The night of the ceremony after parking our car in the bowels of the Music Center, we somehow managed to land at the tail end of the red carpet, which we proceeded to walk in the wrong direction – call it a metaphor for our futures in the Hollywood film industry. The ceremony itself is mostly a tipsy blur of an adrenalin rush. But the mini-music festival on the Chandler Pavilion stage featuring Bruce Springsteen, Neil Young, Dolly Parton, Janet Jackson, Peabo Bryson and Keith Carradine remains vivid. As does Whoopi’s professionalism during the commercial breaks.

 

 

The short film presenter was Rosie O’Donnell (post-A League of Their Own , pre-“Queen of Nice,” pre- The View, and looking better than ever before or since) wearing half-a-mil in diamonds on loan from Harry Winston. I hope her German pronunciation has improved since then. 

 

 

 


Listen closely and you’ll someone scream when Rosie announces the winner. That’s me in my balcony seat. Because the “minor” nominees were all at the back of the orchestra seats, friends and family around the world were treated to a hefty dose of my closeups as Pepe walked to the stage.

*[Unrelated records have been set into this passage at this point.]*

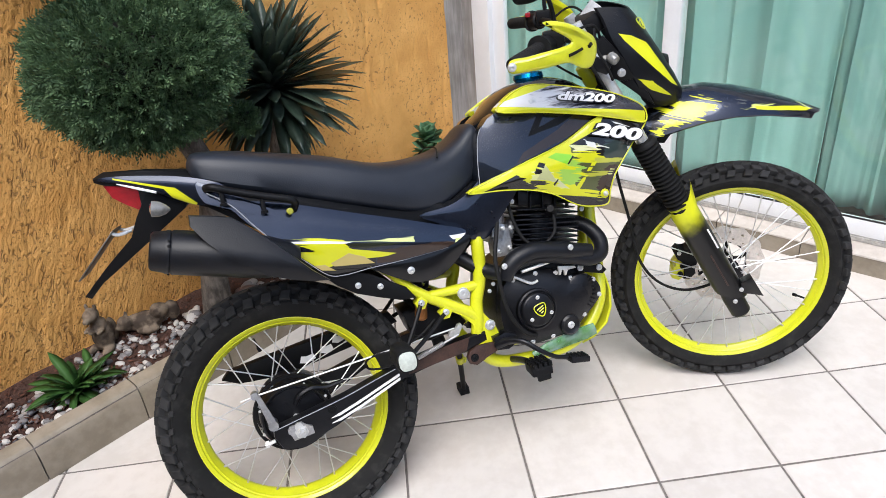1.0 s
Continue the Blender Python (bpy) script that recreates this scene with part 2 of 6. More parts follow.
def shell(bm, outline, reach, sag=0.0, dome=0.02, side=-1, lip=0.02, centre=None, smooth=5, rings=5, closed_curve=True):
    """A domed body panel: an outline in x z at distance reach(x, z) from the middle plane, swelling by dome, with a lip turned inwards."""
    pts = [(p.x, p.y) for p in curve([(x, z, 0) for x, z in outline], smooth, True)] if smooth > 1 else list(outline)
    cx = centre[0] if centre else sum(p[0] for p in pts) / len(pts)
    cz = centre[1] if centre else sum(p[1] for p in pts) / len(pts)
    rows = []
    rows.append([(x, side * (reach(x, z) - lip), z) for x, z in pts])
    for k in range(rings + 1):
        s = 0.02 + 0.93 * k / rings
        h = dome * (1 - (1 - s) ** 3)
        row = []
        for x, z in pts:
            qx, qz = x + (cx - x) * s, z + (cz - z) * s
            row.append((qx, side * (reach(qx, qz) + h), qz))
        rows.append(row)
    loft(bm, rows)
    return bm


def lettering(text, size, depth, m, name, material, parent, label="", shear=0.0, spacing=1.0, stretch=1.0, fat=0.0):
    """Raised letters as a mesh; m turns the font's x y plane into place."""
    cu = bpy.data.curves.new(name, "FONT")
    cu.body, cu.size, cu.extrude, cu.shear, cu.space_character, cu.offset = text, size, depth, shear, spacing, fat
    cu.align_x, cu.align_y = "CENTER", "CENTER"
    tmp = bpy.data.objects.new("tmp", cu)
    me = bpy.data.meshes.new_from_object(tmp)
    bpy.data.objects.remove(tmp)
    me.transform(m @ Matrix.Diagonal((stretch, 1, 1, 1)))
    me.name = name
    me.materials.clear()
    return mesh_part(name, me, material, parent, label, None, False)


# ---- the house's axes: x along the orange wall towards the window, y from the patio into the wall ----
HOUSE = pose(0, 0, 0, 0, 0, 43.3)
WALL_Y, KERB_Y = 1.55, 1.148
PLINTH_X, FRAME_X = 1.14, 1.225


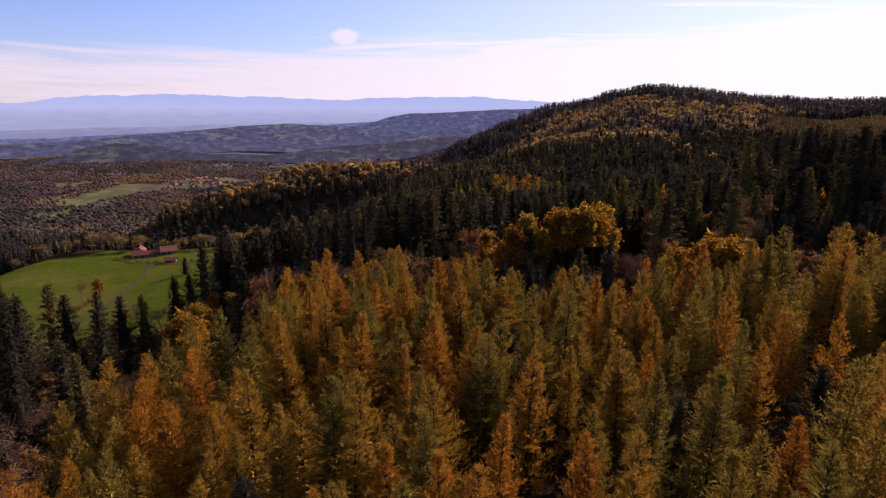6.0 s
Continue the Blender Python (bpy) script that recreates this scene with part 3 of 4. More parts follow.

And then my director mentioned me by name in his very short speech, but I’m afraid the joke he was trying to make got lost in translation…

 

Presenters List. Remarkably only two have since passed away and two are nominated again this year!

 

After the ceremony,we were a group of four with only two tickets to the Governors Ball. Oscar held aloft, we
squeezed together and approached the entrance to the party tent outside the Pavilion. And they never even asked to see our tickets. Now, my high school didn’t do proms, but the Ball more than made up for that gap in my experience: the white tent was enormous and done up Victorian style with 14,000 feet of gold carpeting. A 15-piece orchestra played.

 

 

In that era prior to digital cameras and phones with cameras, the Ball was able to maintain a private-party
mystique. But the food (Wolfgang Puck’s debut) was delicious, and would it be indiscreet of me to report that Emma Thompson (seated at a table with Branagh, Hopkins and Tom & Nicole) is a great dancer.

 

an Eichinger polaroid

 

After a trip to the CNN tower to do interviews for the morning TV shows in Germany – the nine-hour time
difference was convenient – we stopped by an Oscar Night party at the Hollywood Hills home of the late Bernd Eichinger (seated right), producer of films like Christiane F., The Neverending Story, Last Exit to Brooklyn and the first Resident Evils. Note that in this nighttime Polaroid full of Germans that the tall black man and the little naked gold man are hard to make out. 

 

 

Although Schwarzfahrer's international success did not translate into cataclysmic changes in our careers – after moving back to the US, I continued to work mainly in experimental theater; Senta soon retired from performing; and Pepe wisely chose not to “go Hollywood,” instead carving out a formidable career in Europe – I spent much of the subsequent decade visiting high schools and colleges in the US, performing one of my solo shows and giving lectures about the black experience in Germany. A screening of Schwarzfahrer was naturally part of the package.

 

Nieces and Nephews

 

The film has often been shown in German schools as well, and a little over three years ago I was tickled by a request from my German nieces and nephews (my brother-in-law’s kids): would I send them some signed photographs, so that they could prove to their classmates that their uncle was the star of Schwarzfahrer ? It was both exhilarating and shocking to realize that none of these four kids were born yet when the film was made.

 

 

Why has this little film connected with so many people who have seen it on television and airplanes and millions of times on YouTube ?

 

 

Even though it deserves to be seen in high quality on a big screen to truly appreciate Ciro Cappellari’s cinematography, I hope you’ll watch it and decide for yourself. In its moment in the Oscar sun, I believe Schwarzfahrer was blessed by its proximity to that year’s Best Picture winner, Schindler’s List. Both films were shot in glorious black-and-white and deal with the dark side of German history and society, albeit in very different way.

 

 

This gif shows one of the film’s many moments of lyricism: as the two streetcars stop for passengers, the look
exchanged between the two young men can mean several things. Flirtation? Fear? A longing to switch places? Pepe never explained it, and I’ve always been happy with the ambiguity.

 

 

True story: the guy in the other streetcar was played by Axel, an old flame of mine. Axel happened to know the casting director of Schwarzfahrer and when she mentioned over drinks that they were looking for an African or African-American actor, he told her about me; unfortunately, though, we’d fallen out of touch and Axel didn’t know how to reach me. Sitting at a nearby table was an acquaintance of his who overheard the conversation and interjected: “Him? He and my ex-boyfriend used to mess around. I can find him for you.” And the rest, as they say, is history.